*Written problem*. Everything from the line containing "from math import radians" down to the line containing "turn = (Vector(target)" is to be returned exactly; include both boundary lines and leave out all others.
┌──
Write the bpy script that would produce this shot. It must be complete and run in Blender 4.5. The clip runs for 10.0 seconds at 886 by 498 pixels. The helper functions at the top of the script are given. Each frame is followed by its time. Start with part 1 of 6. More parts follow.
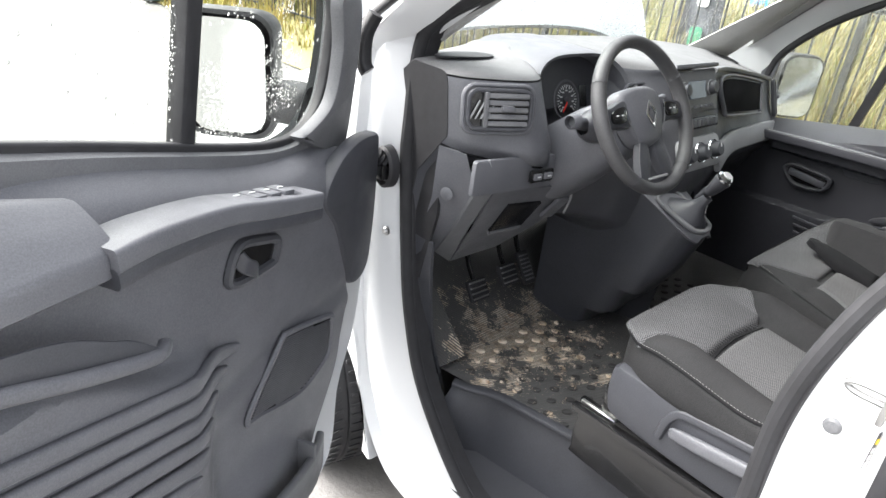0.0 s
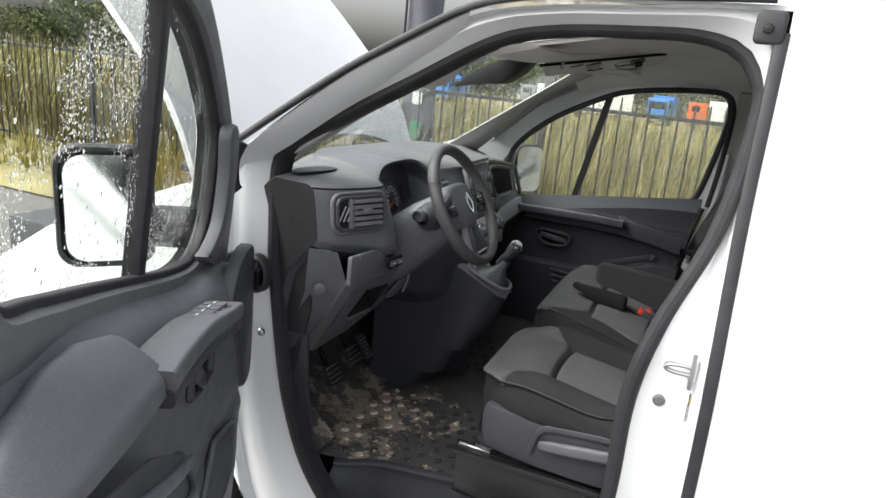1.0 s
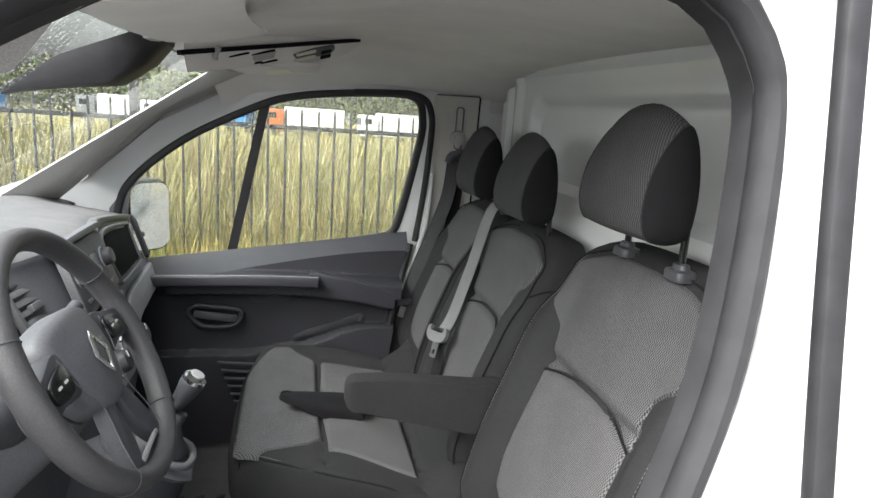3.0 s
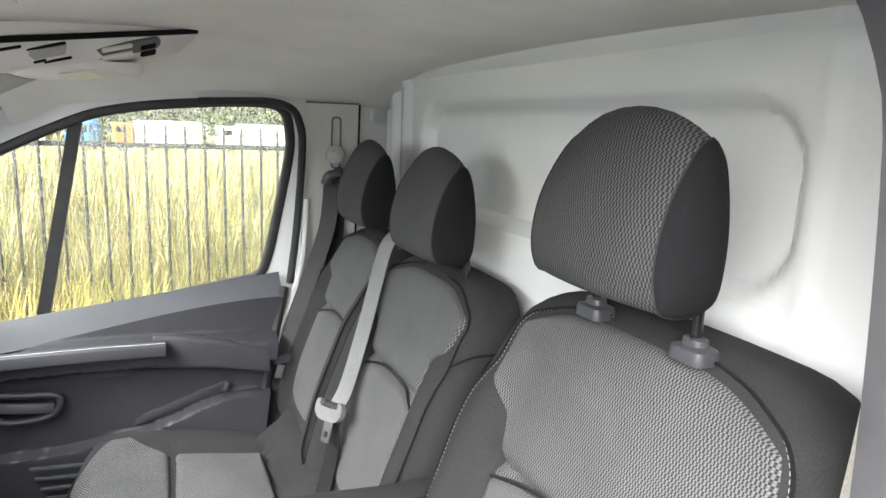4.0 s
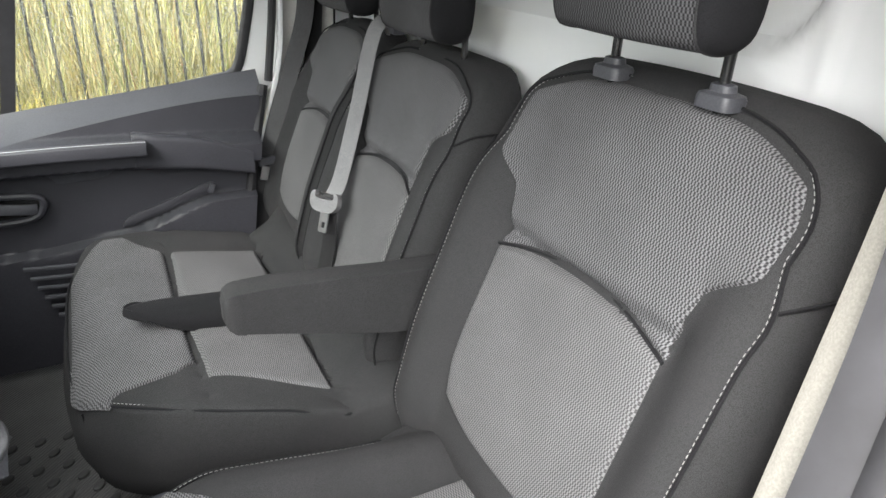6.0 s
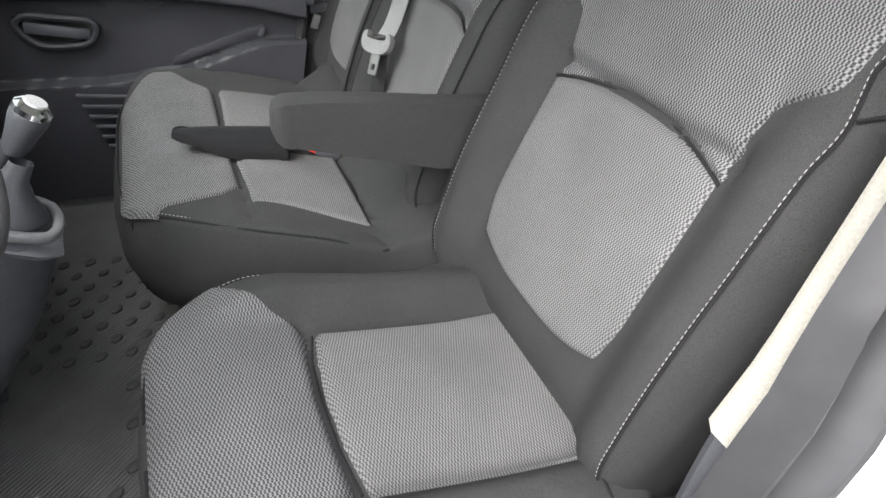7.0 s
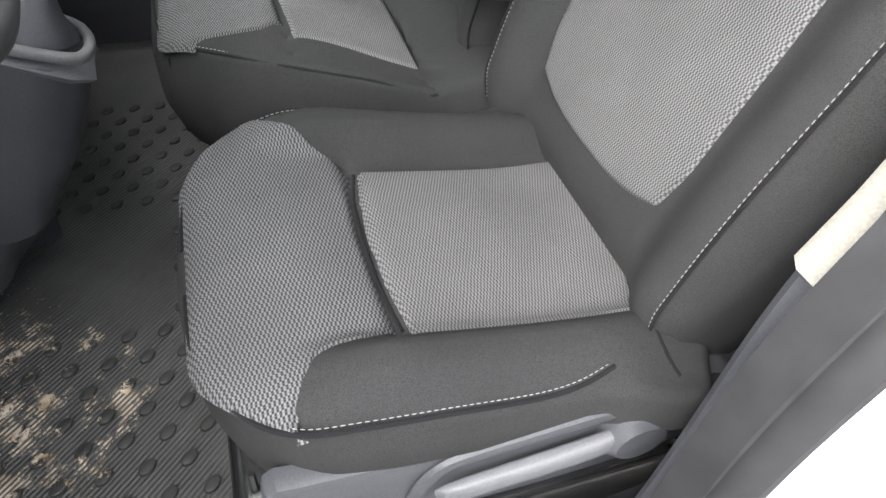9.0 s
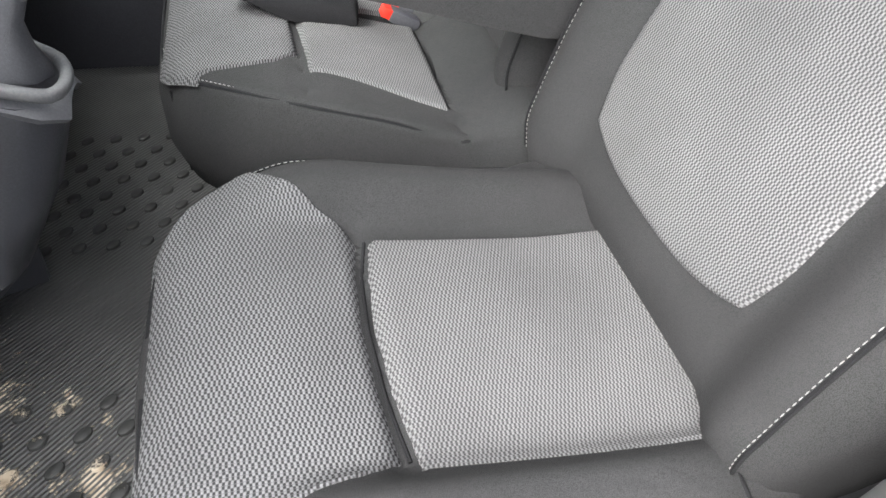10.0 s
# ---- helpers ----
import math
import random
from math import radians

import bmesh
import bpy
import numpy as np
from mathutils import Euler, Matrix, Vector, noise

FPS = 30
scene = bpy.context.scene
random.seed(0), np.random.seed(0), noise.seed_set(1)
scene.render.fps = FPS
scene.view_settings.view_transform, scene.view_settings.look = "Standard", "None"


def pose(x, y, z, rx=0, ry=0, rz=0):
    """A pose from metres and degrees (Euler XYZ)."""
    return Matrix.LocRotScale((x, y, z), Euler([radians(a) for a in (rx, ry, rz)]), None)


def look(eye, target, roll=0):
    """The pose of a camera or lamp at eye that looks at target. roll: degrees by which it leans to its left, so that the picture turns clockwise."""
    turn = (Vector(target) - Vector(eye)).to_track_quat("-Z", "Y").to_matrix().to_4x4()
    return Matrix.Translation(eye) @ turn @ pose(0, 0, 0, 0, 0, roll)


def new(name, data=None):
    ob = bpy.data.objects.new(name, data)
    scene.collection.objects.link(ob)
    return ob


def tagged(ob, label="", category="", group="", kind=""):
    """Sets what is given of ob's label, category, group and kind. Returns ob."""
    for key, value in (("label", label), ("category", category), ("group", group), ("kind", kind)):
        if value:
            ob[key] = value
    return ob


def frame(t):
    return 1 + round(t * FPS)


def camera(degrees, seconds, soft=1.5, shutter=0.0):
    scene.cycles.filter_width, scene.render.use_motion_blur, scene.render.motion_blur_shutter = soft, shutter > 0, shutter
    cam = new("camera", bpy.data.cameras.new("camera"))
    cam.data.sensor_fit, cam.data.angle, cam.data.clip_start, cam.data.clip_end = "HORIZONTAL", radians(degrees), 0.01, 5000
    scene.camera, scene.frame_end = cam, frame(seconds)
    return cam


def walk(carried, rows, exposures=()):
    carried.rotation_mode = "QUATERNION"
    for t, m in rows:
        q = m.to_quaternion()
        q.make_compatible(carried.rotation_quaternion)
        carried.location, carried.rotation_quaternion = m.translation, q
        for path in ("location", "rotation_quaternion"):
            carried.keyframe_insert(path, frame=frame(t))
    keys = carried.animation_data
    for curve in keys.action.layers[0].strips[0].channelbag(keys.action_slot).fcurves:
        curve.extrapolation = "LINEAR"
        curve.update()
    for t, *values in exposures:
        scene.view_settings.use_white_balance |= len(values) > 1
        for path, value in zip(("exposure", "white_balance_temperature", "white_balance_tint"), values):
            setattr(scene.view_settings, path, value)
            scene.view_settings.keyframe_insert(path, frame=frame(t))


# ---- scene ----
cam = camera(69.0, 10.0)
PATH = [
    (0, (0.11, -1.854, 1.733), (-1.182, -0.598, 0.865), 6.4),
    (0.5, (0.125, -2.102, 1.781), (-1.092, -0.655, 1.13), 5.9),
    (1, (-0.023, -2.271, 1.79), (-0.738, -0.482, 1.254), 5.7),
    (1.5, (-0.138, -2.241, 1.785), (-0.563, -0.351, 1.288), 4.9),
    (2, (-0.24, -1.978, 1.764), (-0.494, -0.053, 1.281), 4.3),
    (2.5, (-0.34, -1.668, 1.762), (-0.263, 0.278, 1.306), 4.3),
    (3, (-0.43, -1.351, 1.753), (0.026, 0.553, 1.341), 4.1),
    (3.2, (-0.45, -1.266, 1.754), (0.147, 0.601, 1.356), 3.9),
    (4.3, (-0.347, -0.932, 1.761), (0.493, 0.846, 1.395), 1.9),
    (4.5, (-0.357, -0.933, 1.759), (0.492, 0.842, 1.399), 1.7),
    (5, (-0.394, -0.957, 1.742), (0.498, 0.792, 1.365), 1.4),
    (5.5, (-0.425, -0.952, 1.704), (0.498, 0.713, 1.092), 1.6),
    (6, (-0.423, -0.951, 1.675), (0.441, 0.629, 0.807), 2.7),
    (6.2, (-0.428, -0.956, 1.66), (0.393, 0.607, 0.72), 3.6),
    (7.5, (-0.456, -1.001, 1.52), (0.24, 0.424, 0.302), 7.3),
    (8, (-0.45, -0.994, 1.501), (0.206, 0.353, 0.177), 7.4),
    (8.5, (-0.444, -0.985, 1.494), (0.161, 0.335, 0.119), 7.2),
    (9, (-0.442, -0.98, 1.492), (0.089, 0.328, 0.076), 6.4),
    (9.5, (-0.435, -0.963, 1.505), (0.05, 0.348, 0.074), 6.0),
    (10, (-0.392, -0.837, 1.441), (0.064, 0.538, 0.063), 6.1),
]
walk(cam, [(t, look(eye, target, roll)) for t, eye, target, roll in PATH],
     [(0, 2.85), (0.5, 2.4), (1.0, 1.7), (2.5, 1.7), (3.0, 2.4), (4.4, 3.4), (5.5, 3.1), (6.2, 2.9), (7.4, 3.12), (8.6, 2.95), (9.2, 3.0), (10.0, 3.5)])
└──
*Exercise result*.
from math import radians

import bmesh
import bpy
import numpy as np
from mathutils import Euler, Matrix, Vector, noise

FPS = 30
scene = bpy.context.scene
random.seed(0), np.random.seed(0), noise.seed_set(1)
scene.render.fps = FPS
scene.view_settings.view_transform, scene.view_settings.look = "Standard", "None"


def pose(x, y, z, rx=0, ry=0, rz=0):
    """A pose from metres and degrees (Euler XYZ)."""
    return Matrix.LocRotScale((x, y, z), Euler([radians(a) for a in (rx, ry, rz)]), None)


def look(eye, target, roll=0):
    """The pose of a camera or lamp at eye that looks at target. roll: degrees by which it leans to its left, so that the picture turns clockwise."""
    turn = (Vector(target) - Vector(eye)).to_track_quat("-Z", "Y").to_matrix().to_4x4()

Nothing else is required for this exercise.